Source excerpt ::
####

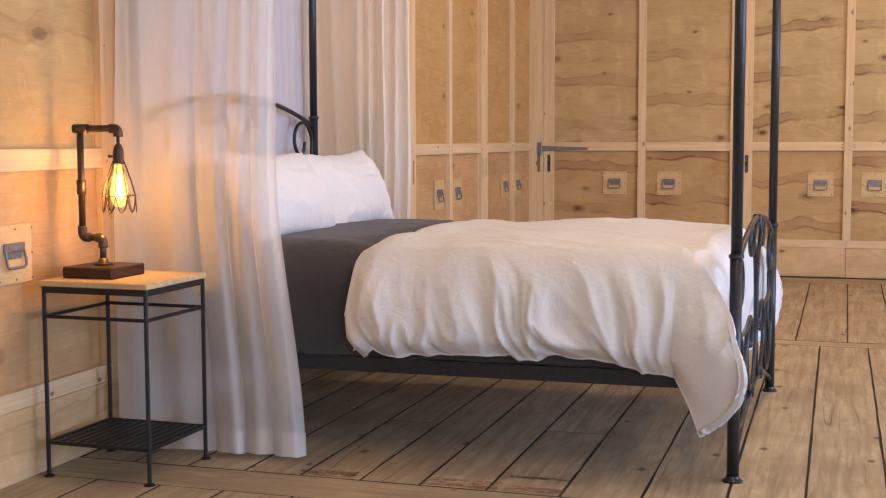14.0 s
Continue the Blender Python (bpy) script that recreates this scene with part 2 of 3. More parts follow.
PLY_SKIRT = plywood("plywood_skirt", (0.64, 0.46, 0.25), (0.54, 0.365, 0.185), (0.33, 0.19, 0.09), 0.6, 0.7)
PLY_PLATE = plywood("plywood_plate", (0.63, 0.45, 0.24), (0.57, 0.39, 0.20), (0.40, 0.24, 0.11), 0.0, 0.0)
PINE_UP = sawn_wood("pine_upright", (0.745, 0.57, 0.36), (0.61, 0.42, 0.235), "z")
PINE_X = sawn_wood("pine_level", (0.745, 0.57, 0.36), (0.61, 0.42, 0.235), "x")
FLOOR_WOOD = floor_wood("old_boards")
# board sides and the slab below are coloured dark for the gaps' shade
BOARD_EDGE = plain("dark_board_edge", (0.085, 0.066, 0.047), 0.9)
DARK_GAP = plain("dark_gap", (0.02, 0.016, 0.012), 0.9)
PLASTER = plain("ceiling_boards", (0.45, 0.33, 0.2), 0.8)
IRON = iron("black_iron")
LATCH = plain("dark_latch_steel", (0.12, 0.12, 0.125), 0.5, 0.5, 0.3, 80)
IRON_TABLE = iron("black_table_iron", (0.014, 0.014, 0.016), 0.45)
PIPE = iron("lamp_pipe", (0.055, 0.036, 0.024), 0.34)
STEEL = plain("zinc_steel", (0.27, 0.27, 0.285), 0.45, 0.6, 0.35, 80)
WHITE_LINEN = linen("white_linen", (0.70, 0.694, 0.715), crease=0.42)
PILLOW_LINEN = linen("pillow_linen", (0.735, 0.727, 0.748), crease=0.4)
GREY_LINEN = linen("grey_linen", (0.066, 0.062, 0.068), crease=0.4)
MATTRESS_CLOTH = linen("mattress_cloth", (0.62, 0.55, 0.46))
SHEER_SIDE = sheer("sheer_side", (0.95, 0.93, 0.925), 0.30)
SHEER_BACK = sheer("sheer_back", (0.84, 0.83, 0.93), 0.02)
OAK = sawn_wood("table_board", (0.66, 0.50, 0.30), (0.48, 0.33, 0.17), "y", False, 0.4)
REDWOOD = sawn_wood("lamp_block", (0.050, 0.021, 0.014), (0.022, 0.009, 0.007), "x", False, 0.4)
BULB_GLOW = glowing("filament_glow", (1.0, 0.66, 0.25), 45)
M = Mat("amber_bulb")
em, tr, mx = M.n("Emission"), M.n("BsdfTransparent"), M.n("MixShader")
em.inputs[0].default_value, em.inputs[1].default_value = (1.0, 0.47, 0.10, 1), 5.5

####

Task to complete :: Retype everything in the material word for word, minus pictures.

Task solution ::
14.0 s
Continue the Blender Python (bpy) script that recreates this scene with part 2 of 3. More parts follow.
PLY_SKIRT = plywood("plywood_skirt", (0.64, 0.46, 0.25), (0.54, 0.365, 0.185), (0.33, 0.19, 0.09), 0.6, 0.7)
PLY_PLATE = plywood("plywood_plate", (0.63, 0.45, 0.24), (0.57, 0.39, 0.20), (0.40, 0.24, 0.11), 0.0, 0.0)
PINE_UP = sawn_wood("pine_upright", (0.745, 0.57, 0.36), (0.61, 0.42, 0.235), "z")
PINE_X = sawn_wood("pine_level", (0.745, 0.57, 0.36), (0.61, 0.42, 0.235), "x")
FLOOR_WOOD = floor_wood("old_boards")
# board sides and the slab below are coloured dark for the gaps' shade
BOARD_EDGE = plain("dark_board_edge", (0.085, 0.066, 0.047), 0.9)
DARK_GAP = plain("dark_gap", (0.02, 0.016, 0.012), 0.9)
PLASTER = plain("ceiling_boards", (0.45, 0.33, 0.2), 0.8)
IRON = iron("black_iron")
LATCH = plain("dark_latch_steel", (0.12, 0.12, 0.125), 0.5, 0.5, 0.3, 80)
IRON_TABLE = iron("black_table_iron", (0.014, 0.014, 0.016), 0.45)
PIPE = iron("lamp_pipe", (0.055, 0.036, 0.024), 0.34)
STEEL = plain("zinc_steel", (0.27, 0.27, 0.285), 0.45, 0.6, 0.35, 80)
WHITE_LINEN = linen("white_linen", (0.70, 0.694, 0.715), crease=0.42)
PILLOW_LINEN = linen("pillow_linen", (0.735, 0.727, 0.748), crease=0.4)
GREY_LINEN = linen("grey_linen", (0.066, 0.062, 0.068), crease=0.4)
MATTRESS_CLOTH = linen("mattress_cloth", (0.62, 0.55, 0.46))
SHEER_SIDE = sheer("sheer_side", (0.95, 0.93, 0.925), 0.30)
SHEER_BACK = sheer("sheer_back", (0.84, 0.83, 0.93), 0.02)
OAK = sawn_wood("table_board", (0.66, 0.50, 0.30), (0.48, 0.33, 0.17), "y", False, 0.4)
REDWOOD = sawn_wood("lamp_block", (0.050, 0.021, 0.014), (0.022, 0.009, 0.007), "x", False, 0.4)
BULB_GLOW = glowing("filament_glow", (1.0, 0.66, 0.25), 45)
M = Mat("amber_bulb")
em, tr, mx = M.n("Emission"), M.n("BsdfTransparent"), M.n("MixShader")
em.inputs[0].default_value, em.inputs[1].default_value = (1.0, 0.47, 0.10, 1), 5.5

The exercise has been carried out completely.